Thread: PostgreSQL index usage discussion.

PostgreSQL index usage discussion.

From
mlw
Date:
We have had several threads about index usage, specifically when PostgreSQL has
the choice of using one or not.

There seems to be a few points of view:

(1) The planner and statistics need to improve, so that erroneously using an
index (or not) happens less frequently or not at all.

(2) Use programmatic hints which allow coders specify which indexes are used
during a query. (ala Oracle)

(3) It is pretty much OK as-is, just use enable_seqscan=false in the query.

My point of view is about this subject is one from personal experience. I had a
database on which PostgreSQL would always (erroneously) choose not to use an
index. Are my experiences typical? Probably not, but are experiences like it
very common? I don't know, but we see a number "Why won't PostgreSQL use my
index" messages to at least conclude that it happens every now and then. In my
experience, when it happens, it is very frustrating.

I think statement (1) is a good idea, but I think it is optimistic to expect
that a statistical analysis of a table will contain enough information for all
possible cases.

Statement (2) would allow the flexibility needed, but as was pointed out, the
hints may become wrong over time as characteristics of the various change.

Statement (3) is not good enough because disabling sequential scans affect
whole queries and sub-queries which would correctly not use an index would be
forced to do so.

My personal preference is that some more specific mechanism than enable_seqscan
be provided for the DBA to assure an index is used. Working on the statistics
and the planner is fine, but I suspect there will always be a strong argument
for manual override in the exceptional cases where it will be needed.

What do you all think? What would be a good plan of attack?

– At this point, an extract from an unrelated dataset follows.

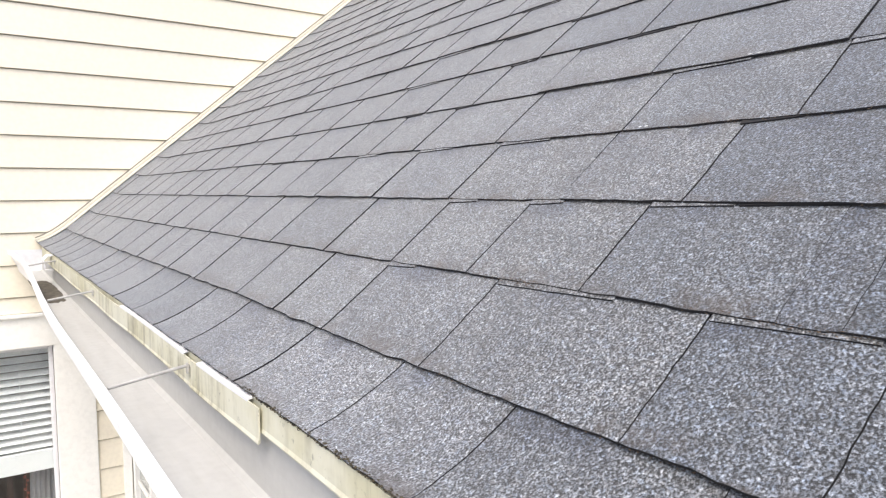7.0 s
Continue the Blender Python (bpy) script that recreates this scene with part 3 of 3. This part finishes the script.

Re: PostgreSQL index usage discussion.

From
Bradley McLean
Date:
* mlw (markw@mohawksoft.com) [020424 18:51]:
> 
> (2) Use programmatic hints which allow coders specify which indexes are used
> during a query. (ala Oracle)

We would certainly use this if it were available.  Hopefully not to
shoot ourselves in the foot, but for the rather common case of having
a small set of important predefined queries that run over data sets
that neither grow significantly nor change in characteristics (for
example, a table of airline routes and fares, with a few million
rows).

We want to squeeze every last bit of performance out of certain
queries, and we're willing to spend the time to verify that the
manual tuning beats the planner.

> What do you all think? What would be a good plan of attack?

I dunno.  If someone comes up with one that I can reasonably
contribute to, I will.

-Brad


Re: PostgreSQL index usage discussion.

From
Hannu Krosing
Date:
On Thu, 2002-04-25 at 00:46, mlw wrote:
> We have had several threads about index usage, specifically when PostgreSQL has
> the choice of using one or not.
> 
> There seems to be a few points of view:
> 
> (1) The planner and statistics need to improve, so that erroneously using an
> index (or not) happens less frequently or not at all.
> 
> (2) Use programmatic hints which allow coders specify which indexes are used
> during a query. (ala Oracle)
> 
> (3) It is pretty much OK as-is, just use enable_seqscan=false in the query.
> 
> My point of view is about this subject is one from personal experience. I had a
> database on which PostgreSQL would always (erroneously) choose not to use an
> index. Are my experiences typical? Probably not, but are experiences like it
> very common?

I have currently 2 databases that run with enable_seqscan=false to avoid
choosing plans that take forever.

> I don't know, but we see a number "Why won't PostgreSQL use my
> index" messages to at least conclude that it happens every now and then. In my
> experience, when it happens, it is very frustrating.
> 
> I think statement (1) is a good idea, but I think it is optimistic to expect
> that a statistical analysis of a table will contain enough information for all
> possible cases.

Perhaps we can come up with some special rules to avoid grossly pessimal
plans.

--------------------
Hannu




Re: PostgreSQL index usage discussion.

From
"Luis Alberto Amigo Navarro"
Date:
>
> (2) Use programmatic hints which allow coders specify which indexes are
used
> during a query. (ala Oracle)
>
As I said before it would be useful a way to improve(not force) using
indexes on particular queries, i.e. lowering the cost of using this index on
this query.
Regards



Re: PostgreSQL index usage discussion.

From
Hannu Krosing
Date:
On Thu, 2002-04-25 at 08:42, Luis Alberto Amigo Navarro wrote:
> >
> > (2) Use programmatic hints which allow coders specify which indexes are
> used
> > during a query. (ala Oracle)
> >
> As I said before it would be useful a way to improve(not force) using
> indexes on particular queries, i.e. lowering the cost of using this index on
> this query.
> Regards

I was told that DB2 has per-table (or rather per-tablespace) knowledge
of disk speeds, so keeping separate random and seqsqan costs for each 
table and index could be a good way here (to force use of a particular
index make its use cheap)

------------
Hannu





Re: PostgreSQL index usage discussion.

From
"Luis Alberto Amigo Navarro"
Date:
> I was told that DB2 has per-table (or rather per-tablespace) knowledge
> of disk speeds, so keeping separate random and seqsqan costs for each
> table and index could be a good way here (to force use of a particular
> index make its use cheap)
>

I was wondering something even easier, keeping 1 cost per index, 1 cost per
seqscan, but being allowed to scale cost for each index on each
query(recommended, null or unrecommended)
Regards